##### Data rows
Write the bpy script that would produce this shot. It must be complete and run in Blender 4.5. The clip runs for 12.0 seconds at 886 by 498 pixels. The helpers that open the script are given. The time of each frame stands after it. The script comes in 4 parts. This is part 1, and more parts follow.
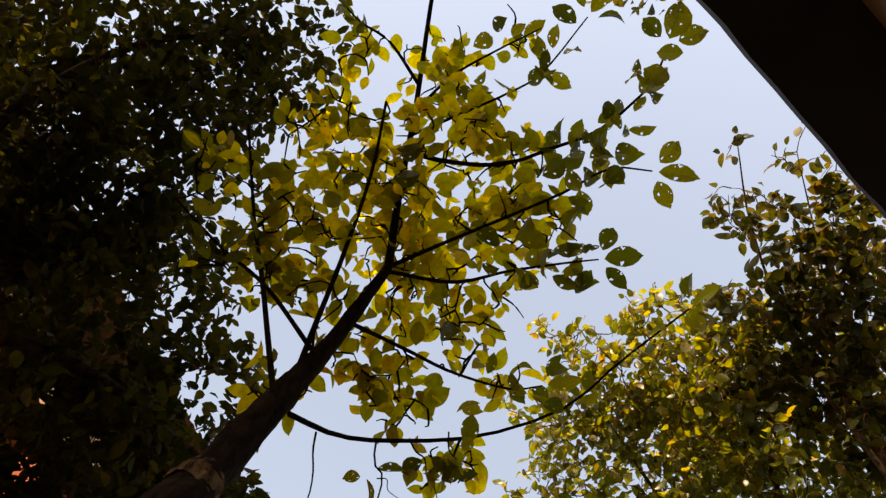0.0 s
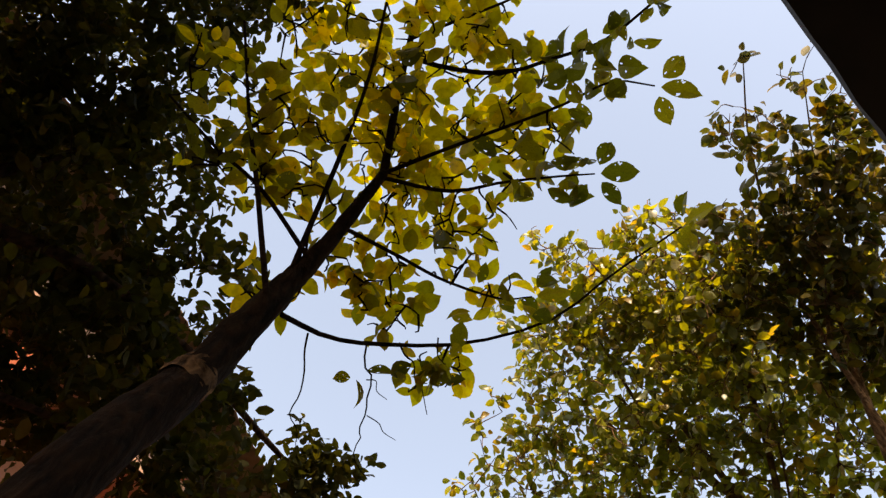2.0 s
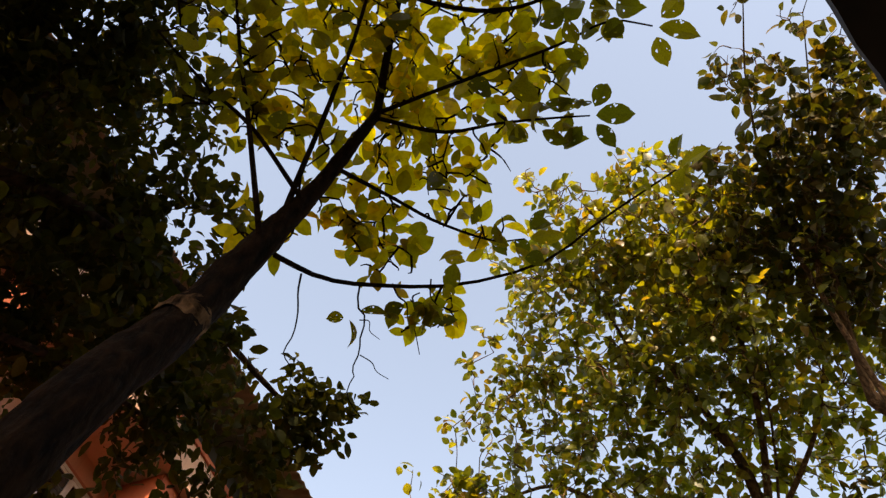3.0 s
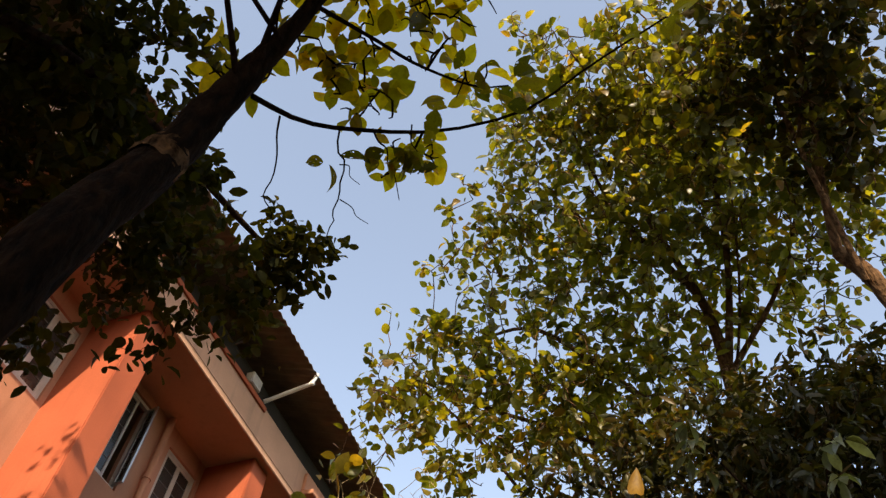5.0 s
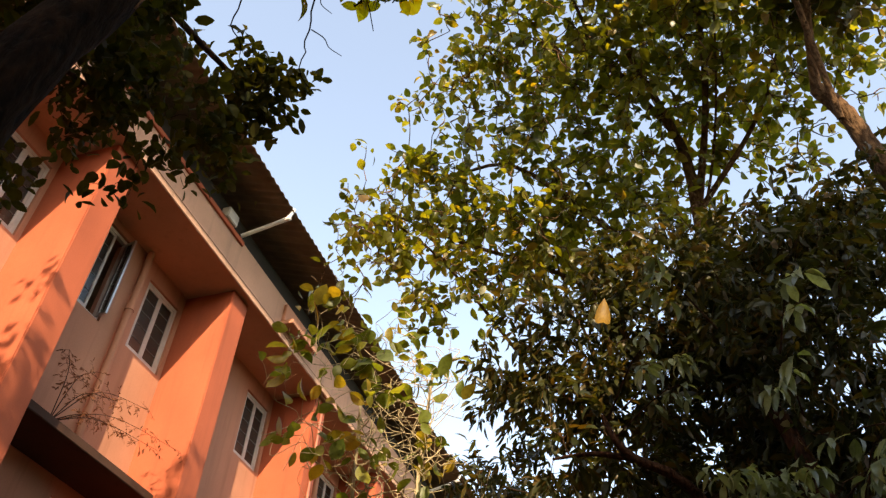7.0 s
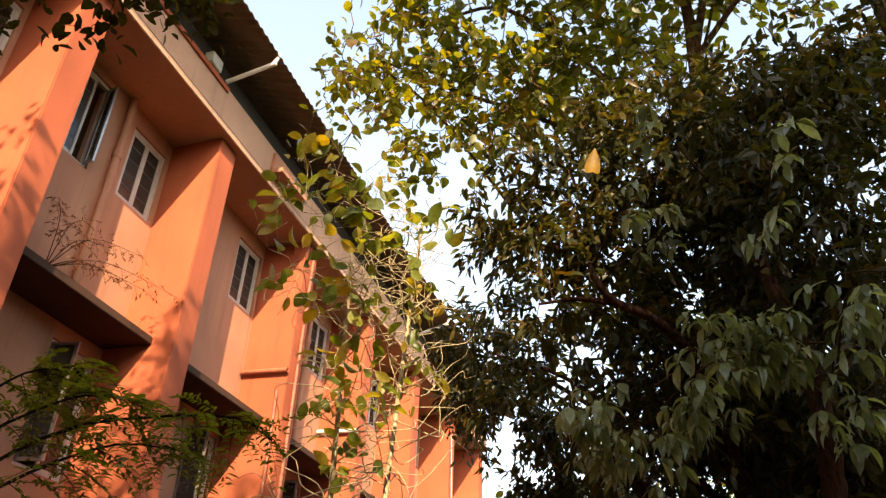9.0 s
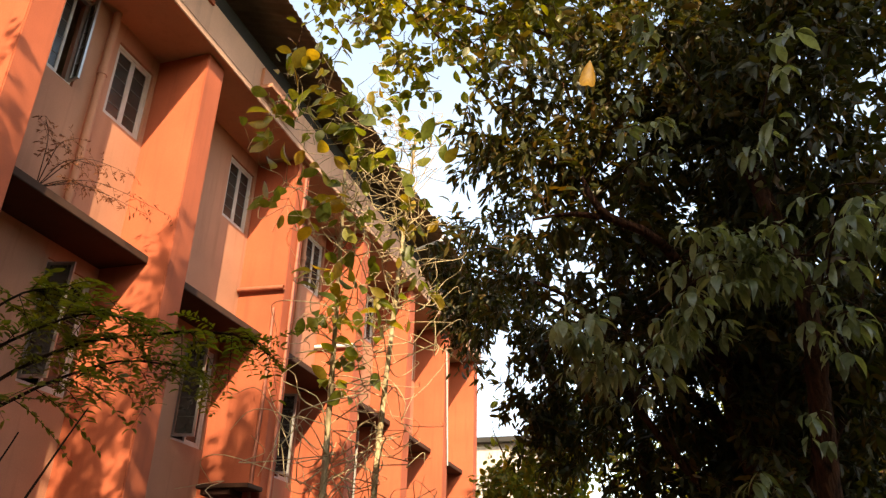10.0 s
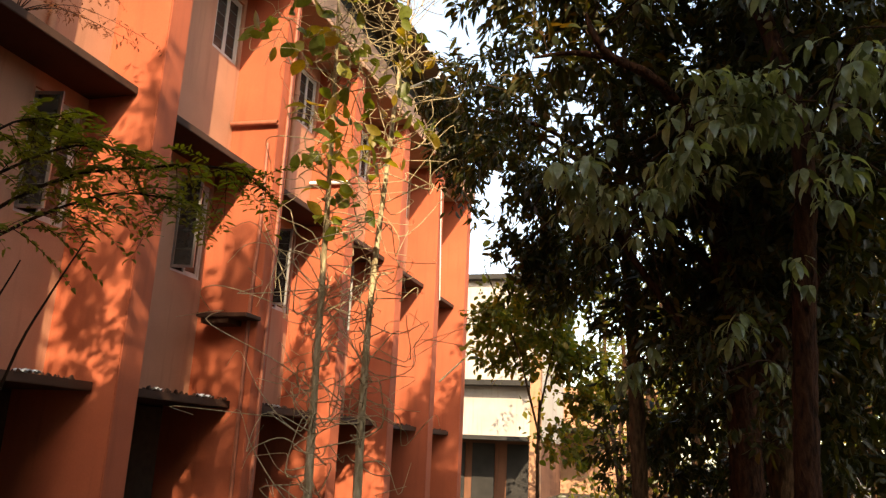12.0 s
##########
##### Data rows
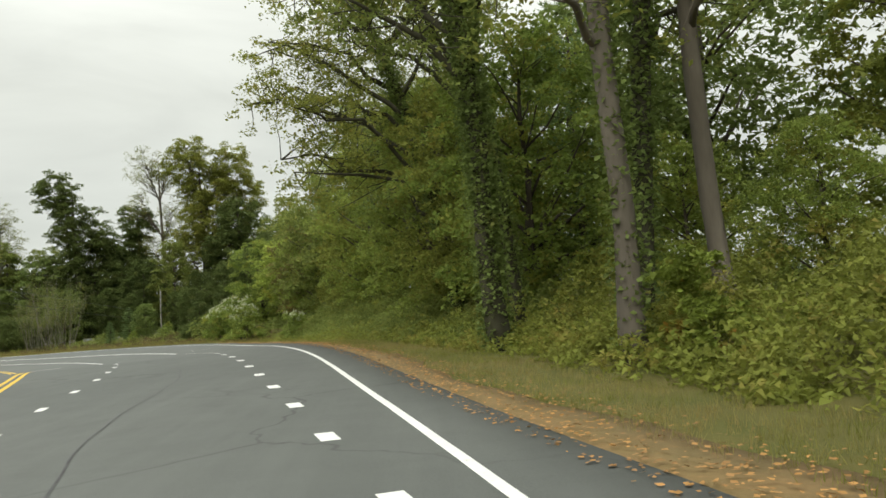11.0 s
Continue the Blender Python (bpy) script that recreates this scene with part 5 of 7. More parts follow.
##########
What the task requires:
Tally up the lines holding the string "that" in this listing, and report the total alone.

Task answer:
2